How? It primarily looks at two things: the severity of the turns and the undulation of the terrain. A ride with a high Grit score is one that’s constantly twisting, turning, climbing, and descending. A 10-mile ride on a winding, technical singletrack will have a much higher Grit score than a 10-mile ride on a relatively straight fire road, even if the elevation gain is identical.

It’s calculated by analyzing the GPS track of your ride. The algorithm identifies the frequency and sharpness of corners and the rapid changes in gradient. Essentially, it’s a measure of how much you and your bike were thrown around. This makes Grit an excellent benchmark for comparing the technicality of different routes. It helps answer the question, “Was today’s ride harder than last week’s, even though it was shorter?”

Flow Explored: The Measure of Your Grace

If Grit is the challenge, Flow is your answer to it. In psychology, “Flow State” is that magical feeling of being “in the zone,” where your actions are fluid, effortless, and perfectly in tune with the task at hand. It’s the sensation of dancing with the trail, not fighting it. The Flow metric is an attempt to objectively measure that grace.

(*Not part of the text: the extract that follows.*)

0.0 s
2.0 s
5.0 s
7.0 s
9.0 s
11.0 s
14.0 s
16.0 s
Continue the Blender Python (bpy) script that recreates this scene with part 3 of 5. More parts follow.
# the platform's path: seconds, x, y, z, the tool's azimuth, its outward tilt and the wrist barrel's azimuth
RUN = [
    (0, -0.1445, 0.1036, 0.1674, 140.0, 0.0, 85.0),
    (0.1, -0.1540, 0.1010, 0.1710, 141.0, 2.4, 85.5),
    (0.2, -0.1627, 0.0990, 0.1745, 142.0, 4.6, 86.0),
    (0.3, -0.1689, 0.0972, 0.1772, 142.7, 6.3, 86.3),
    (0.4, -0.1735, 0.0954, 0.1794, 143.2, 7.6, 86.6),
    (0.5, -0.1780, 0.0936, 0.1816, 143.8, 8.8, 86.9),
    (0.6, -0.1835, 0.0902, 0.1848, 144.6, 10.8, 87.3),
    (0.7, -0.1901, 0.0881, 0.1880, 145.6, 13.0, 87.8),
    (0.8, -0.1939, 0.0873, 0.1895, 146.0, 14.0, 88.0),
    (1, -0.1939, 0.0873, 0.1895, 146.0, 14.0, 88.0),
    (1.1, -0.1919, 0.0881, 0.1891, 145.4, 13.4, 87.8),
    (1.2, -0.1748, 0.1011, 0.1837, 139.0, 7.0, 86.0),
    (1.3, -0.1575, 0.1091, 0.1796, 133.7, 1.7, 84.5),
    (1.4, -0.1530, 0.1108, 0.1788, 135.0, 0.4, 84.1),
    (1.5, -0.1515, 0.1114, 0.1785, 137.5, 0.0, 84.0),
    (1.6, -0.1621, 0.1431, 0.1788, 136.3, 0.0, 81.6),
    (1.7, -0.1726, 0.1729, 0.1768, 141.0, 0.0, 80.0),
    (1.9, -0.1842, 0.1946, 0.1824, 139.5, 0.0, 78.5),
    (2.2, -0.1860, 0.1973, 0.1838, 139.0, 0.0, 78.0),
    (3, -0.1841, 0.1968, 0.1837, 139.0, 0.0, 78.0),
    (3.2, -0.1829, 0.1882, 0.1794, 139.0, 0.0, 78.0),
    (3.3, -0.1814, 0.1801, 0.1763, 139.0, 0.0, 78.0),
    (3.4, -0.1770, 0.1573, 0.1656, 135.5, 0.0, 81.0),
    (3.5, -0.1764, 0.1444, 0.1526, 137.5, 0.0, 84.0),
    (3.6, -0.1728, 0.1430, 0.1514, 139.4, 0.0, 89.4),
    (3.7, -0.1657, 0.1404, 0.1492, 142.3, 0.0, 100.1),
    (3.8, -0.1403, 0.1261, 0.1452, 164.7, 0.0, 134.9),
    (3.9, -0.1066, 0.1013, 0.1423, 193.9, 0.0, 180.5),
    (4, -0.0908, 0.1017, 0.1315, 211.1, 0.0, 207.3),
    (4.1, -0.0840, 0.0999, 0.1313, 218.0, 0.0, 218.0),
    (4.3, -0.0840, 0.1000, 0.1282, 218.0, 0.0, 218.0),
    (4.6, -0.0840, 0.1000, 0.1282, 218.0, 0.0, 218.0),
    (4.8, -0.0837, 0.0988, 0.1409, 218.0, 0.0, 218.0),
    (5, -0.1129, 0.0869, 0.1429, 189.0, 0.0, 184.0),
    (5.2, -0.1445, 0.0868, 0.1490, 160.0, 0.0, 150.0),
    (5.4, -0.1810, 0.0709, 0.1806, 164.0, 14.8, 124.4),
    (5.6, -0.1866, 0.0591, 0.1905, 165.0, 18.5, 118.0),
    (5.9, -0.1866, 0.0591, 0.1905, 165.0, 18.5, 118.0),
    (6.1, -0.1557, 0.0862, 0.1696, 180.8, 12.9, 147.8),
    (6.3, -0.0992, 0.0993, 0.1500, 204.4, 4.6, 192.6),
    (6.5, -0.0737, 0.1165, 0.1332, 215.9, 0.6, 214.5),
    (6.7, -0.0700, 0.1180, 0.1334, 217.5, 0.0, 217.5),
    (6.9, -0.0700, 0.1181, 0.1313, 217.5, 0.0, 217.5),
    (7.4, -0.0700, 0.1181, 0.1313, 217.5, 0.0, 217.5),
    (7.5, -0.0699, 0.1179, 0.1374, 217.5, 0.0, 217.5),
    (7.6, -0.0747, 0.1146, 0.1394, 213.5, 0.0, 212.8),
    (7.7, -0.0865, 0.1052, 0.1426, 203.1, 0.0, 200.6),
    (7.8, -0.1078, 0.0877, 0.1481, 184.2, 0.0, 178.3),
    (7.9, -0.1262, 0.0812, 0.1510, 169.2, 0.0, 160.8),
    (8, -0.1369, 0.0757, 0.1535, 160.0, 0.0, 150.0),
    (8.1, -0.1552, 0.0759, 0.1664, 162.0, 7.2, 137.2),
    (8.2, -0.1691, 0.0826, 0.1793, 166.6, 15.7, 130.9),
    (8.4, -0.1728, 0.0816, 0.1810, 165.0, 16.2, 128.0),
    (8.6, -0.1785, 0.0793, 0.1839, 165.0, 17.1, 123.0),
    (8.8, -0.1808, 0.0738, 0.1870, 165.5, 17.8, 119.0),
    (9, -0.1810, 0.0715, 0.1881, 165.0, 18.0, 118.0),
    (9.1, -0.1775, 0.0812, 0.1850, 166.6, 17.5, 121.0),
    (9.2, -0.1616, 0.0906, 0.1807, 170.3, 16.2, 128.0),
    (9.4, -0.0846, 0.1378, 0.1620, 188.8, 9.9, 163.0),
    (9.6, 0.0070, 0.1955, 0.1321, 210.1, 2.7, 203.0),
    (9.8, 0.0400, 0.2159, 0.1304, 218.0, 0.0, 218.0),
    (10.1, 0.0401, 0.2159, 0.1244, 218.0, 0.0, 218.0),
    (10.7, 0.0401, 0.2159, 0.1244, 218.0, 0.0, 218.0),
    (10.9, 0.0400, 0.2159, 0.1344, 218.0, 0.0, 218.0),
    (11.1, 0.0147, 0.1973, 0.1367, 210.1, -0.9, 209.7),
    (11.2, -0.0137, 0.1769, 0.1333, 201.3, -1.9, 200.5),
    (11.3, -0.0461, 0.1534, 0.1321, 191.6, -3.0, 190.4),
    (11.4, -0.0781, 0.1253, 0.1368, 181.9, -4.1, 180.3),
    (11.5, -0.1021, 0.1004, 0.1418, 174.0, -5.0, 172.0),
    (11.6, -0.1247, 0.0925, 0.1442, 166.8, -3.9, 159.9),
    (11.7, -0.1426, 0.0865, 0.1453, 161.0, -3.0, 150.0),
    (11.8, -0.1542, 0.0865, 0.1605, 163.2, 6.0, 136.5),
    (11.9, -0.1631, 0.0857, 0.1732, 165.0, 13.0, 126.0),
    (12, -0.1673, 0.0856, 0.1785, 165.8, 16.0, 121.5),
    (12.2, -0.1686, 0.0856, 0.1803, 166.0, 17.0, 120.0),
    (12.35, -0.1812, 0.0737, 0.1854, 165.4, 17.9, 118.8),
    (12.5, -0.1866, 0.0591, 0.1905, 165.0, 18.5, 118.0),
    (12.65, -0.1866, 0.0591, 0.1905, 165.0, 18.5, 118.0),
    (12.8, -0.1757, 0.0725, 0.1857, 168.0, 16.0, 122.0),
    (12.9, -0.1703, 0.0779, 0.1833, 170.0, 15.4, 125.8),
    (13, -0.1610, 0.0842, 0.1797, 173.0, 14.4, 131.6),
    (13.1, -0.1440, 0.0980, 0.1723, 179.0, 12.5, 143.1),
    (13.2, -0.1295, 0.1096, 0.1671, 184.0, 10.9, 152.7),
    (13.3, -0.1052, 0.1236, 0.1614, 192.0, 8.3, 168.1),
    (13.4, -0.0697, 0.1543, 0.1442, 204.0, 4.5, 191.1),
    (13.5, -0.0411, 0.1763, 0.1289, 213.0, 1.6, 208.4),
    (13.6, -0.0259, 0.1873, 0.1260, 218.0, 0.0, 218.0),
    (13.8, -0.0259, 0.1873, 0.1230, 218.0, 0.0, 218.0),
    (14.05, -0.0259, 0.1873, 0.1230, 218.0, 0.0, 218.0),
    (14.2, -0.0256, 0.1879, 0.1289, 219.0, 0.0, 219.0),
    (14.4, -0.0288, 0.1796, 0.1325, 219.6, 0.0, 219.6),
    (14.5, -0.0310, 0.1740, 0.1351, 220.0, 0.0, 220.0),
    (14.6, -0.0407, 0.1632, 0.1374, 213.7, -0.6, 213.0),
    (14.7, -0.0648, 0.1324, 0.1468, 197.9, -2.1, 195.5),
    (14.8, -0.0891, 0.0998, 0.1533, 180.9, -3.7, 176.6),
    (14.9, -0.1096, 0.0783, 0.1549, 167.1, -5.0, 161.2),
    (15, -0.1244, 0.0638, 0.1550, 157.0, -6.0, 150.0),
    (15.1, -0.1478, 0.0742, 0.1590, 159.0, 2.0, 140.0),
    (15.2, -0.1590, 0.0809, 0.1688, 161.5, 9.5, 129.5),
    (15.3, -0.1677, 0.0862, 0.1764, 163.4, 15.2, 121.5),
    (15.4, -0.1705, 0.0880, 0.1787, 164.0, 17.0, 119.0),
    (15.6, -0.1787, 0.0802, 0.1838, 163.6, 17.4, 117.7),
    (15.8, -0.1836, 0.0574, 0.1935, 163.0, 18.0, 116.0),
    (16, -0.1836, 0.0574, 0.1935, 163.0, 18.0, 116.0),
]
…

A high Flow score indicates a smooth ride with consistent momentum. A low Flow score suggests a ride that was jerky, stop-and-start, and inefficient. The primary sensor behind this metric is the accelerometer, the same technology in your phone that detects when you rotate it. A 2021 paper in the Journal of Applied Biomechanics highlighted how accelerometers are critical in capturing the micro-movements and vibrations inherent in sports. In a cycling computer, it’s constantly measuring changes in your speed and direction.

When you brake hard into a corner, scrub off too much speed, and then have to pedal furiously to get going again, the accelerometer picks up on this dramatic change. The algorithm penalizes this. Conversely, when you maintain your momentum through a series of S-turns, braking minimally and accelerating smoothly out of the apex, the algorithm rewards you with a higher Flow score. It’s the ultimate measure of your efficiency and control. A low Flow score is your computer’s way of saying, “You left a lot of speed on the table.”

 Garmin 010-02060-00 Edge 530, GPS Cycling/Bike Computer

From Data to Action: Your Personal Ride Analyst

This is where theory meets the dirt. Knowing your scores is interesting; using them to improve is the real prize. Devices like the Garmin Edge 530 were among the first to integrate these MTB-specific dynamics, presenting the data right after your ride. Here’s a simple framework for using it:

1. Establish a Baseline: Ride a familiar loop—your go-to local trail—and note your Grit and Flow scores. The Grit score should be relatively consistent every time you ride this trail. The Flow score is your variable to improve. This is your benchmark.

2. Focus on One Thing at a Time: On your next ride on that same loop, focus solely on being smoother. Pretend you have a glass of water on your handlebars. Look further ahead, anticipate turns, and try to use your brakes less. When you finish, check your Flow score. Did it go up? Even a small increase is a victory. It’s objective proof that your conscious effort paid off.

3. Correlate with Feel: After a few rides, you’ll start to connect the numbers to the feeling. You’ll finish a section and think, “That felt smooth,” and later see a high Flow score to confirm it. This feedback loop is incredibly powerful. It trains your intuition to recognize what efficient riding actually feels like, moving you from a conscious competence to an unconscious one.

4. Use Grit for Exploration: When looking for new trails, Grit can be your guide. If you see a friend’s ride on Strava with a Grit score significantly higher than your usual rides, you know you’re in for a serious technical challenge. It helps you choose adventures that match your skill level and energy for the day.

This data-driven approach isn’t about taking the fun out of riding. It’s about adding a new layer of engagement. It transforms your ride from a simple workout into a puzzle to be solved. The trail presents the challenge (Grit), and you provide the elegant solution (Flow). By quantifying the dance between you and the trail, these metrics don’t just give you bragging rights; they give you a roadmap to becoming a smarter, more skillful rider.